▶ STATED TASK
Leave out the pictures and reproduce all of the data exactly.
◇ ◇ ◇ ◇ ◇ ◇ ◇
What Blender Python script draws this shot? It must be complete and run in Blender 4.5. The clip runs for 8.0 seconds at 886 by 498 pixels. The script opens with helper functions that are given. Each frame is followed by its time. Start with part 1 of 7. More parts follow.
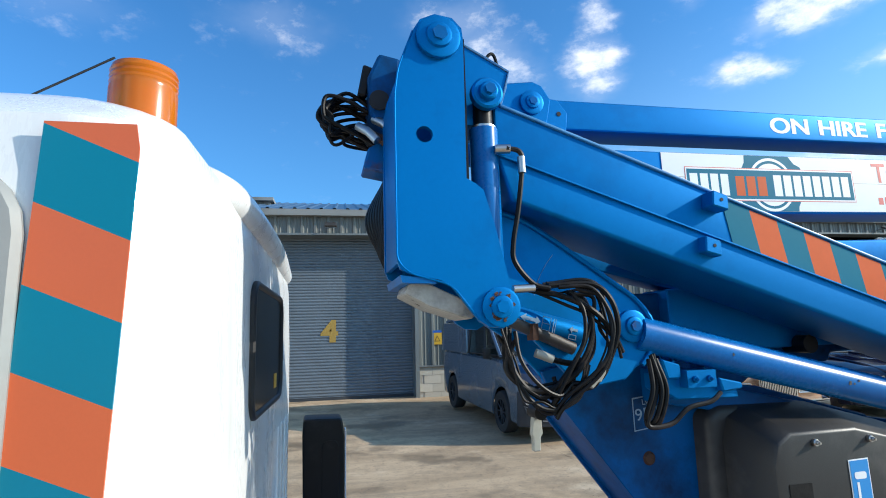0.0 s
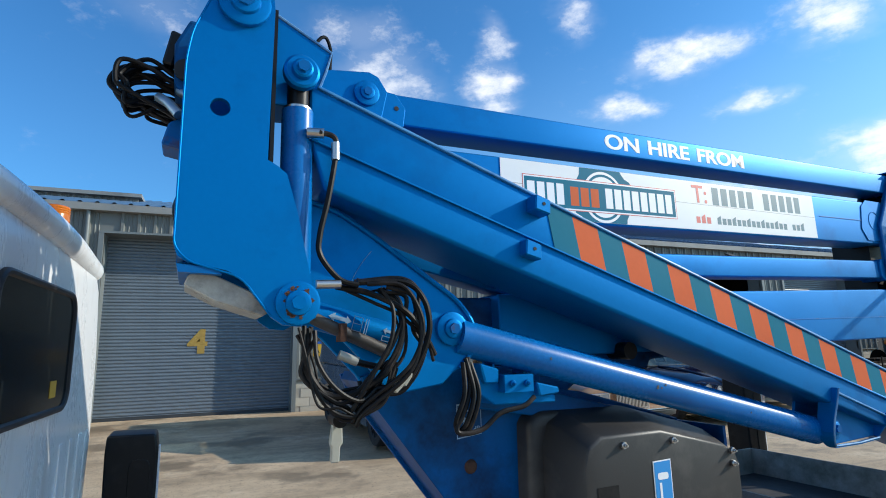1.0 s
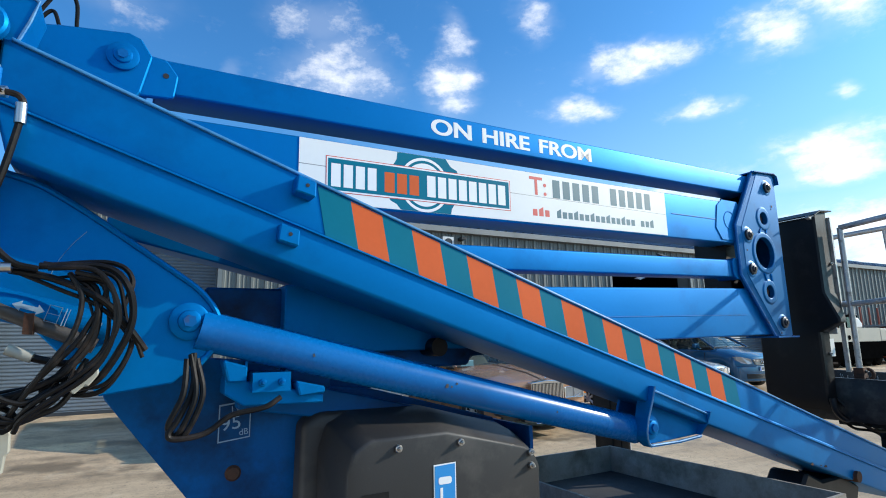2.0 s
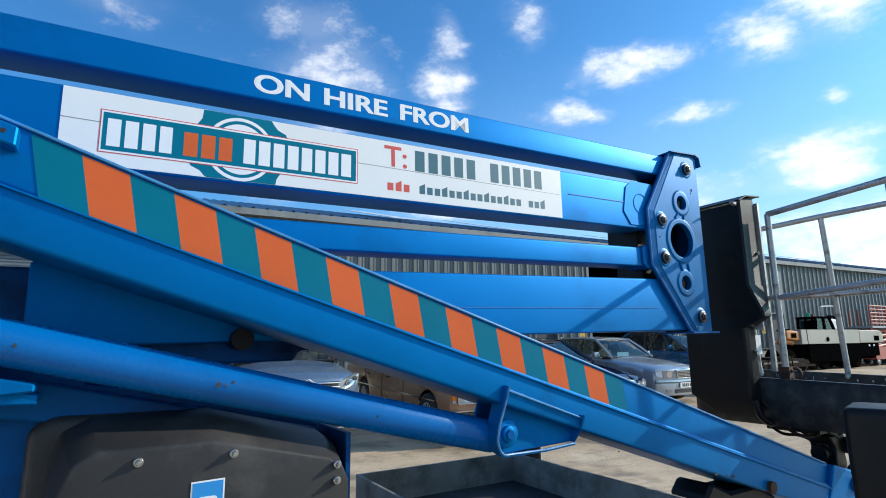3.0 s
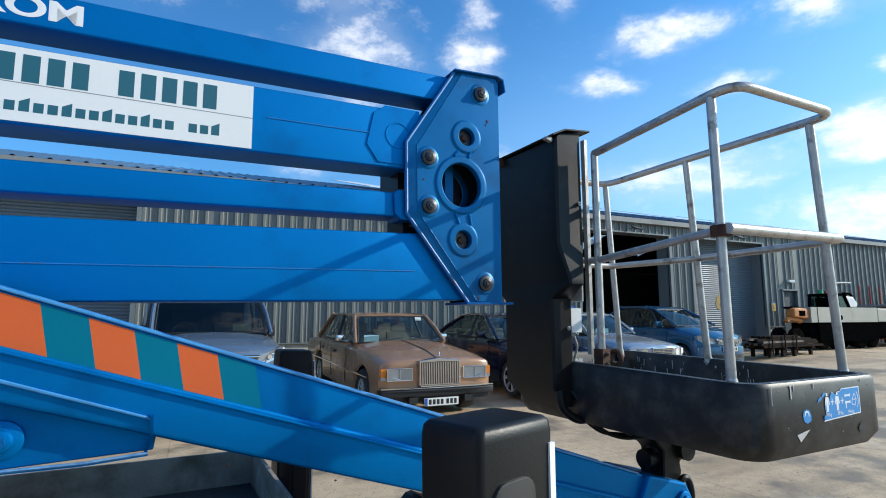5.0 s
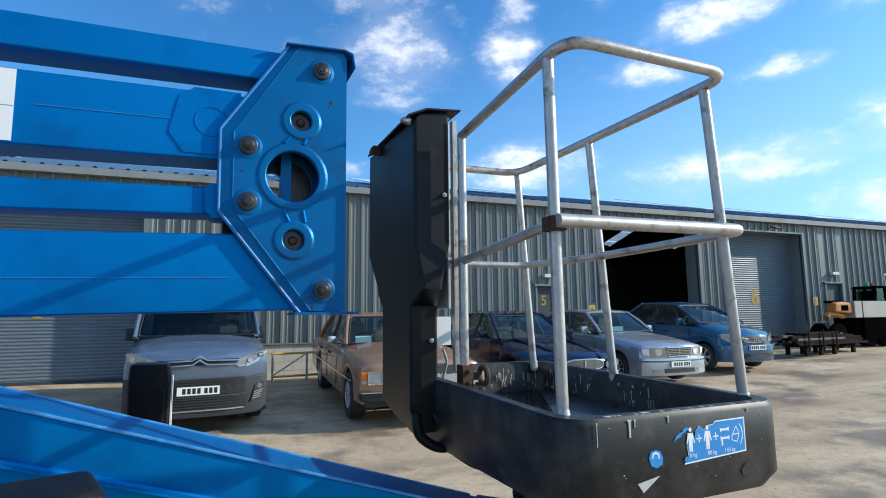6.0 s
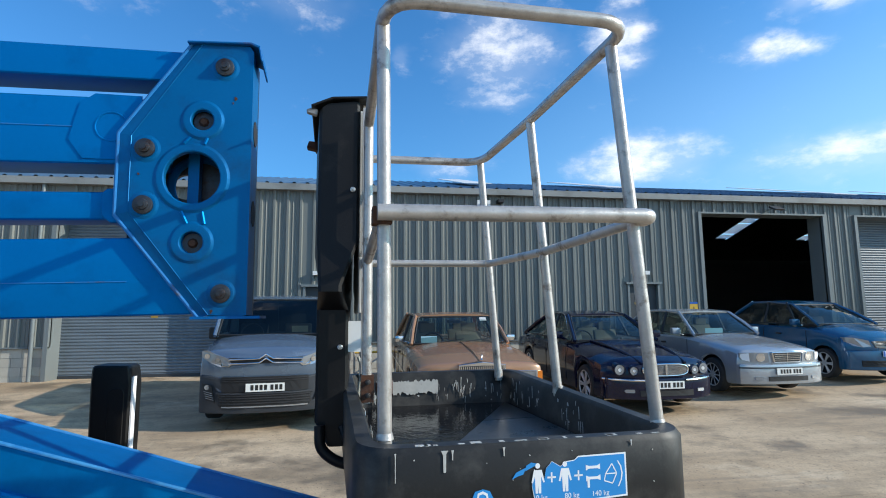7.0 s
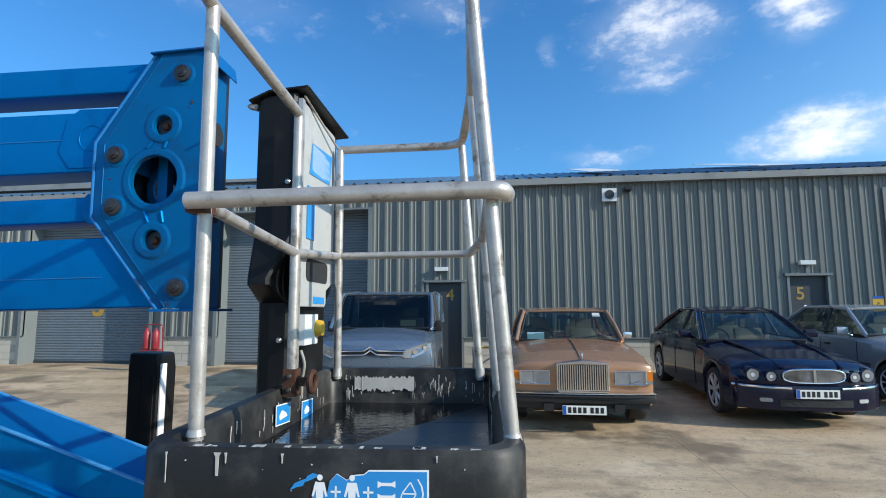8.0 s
◇ ◇ ◇ ◇ ◇ ◇ ◇
▶ TASK ANSWER
What Blender Python script draws this shot? It must be complete and run in Blender 4.5. The clip runs for 8.0 seconds at 886 by 498 pixels. The script opens with helper functions that are given. Each frame is followed by its time. Start with part 1 of 7. More parts follow.
0.0 s
1.0 s
2.0 s
3.0 s
5.0 s
6.0 s
7.0 s
8.0 s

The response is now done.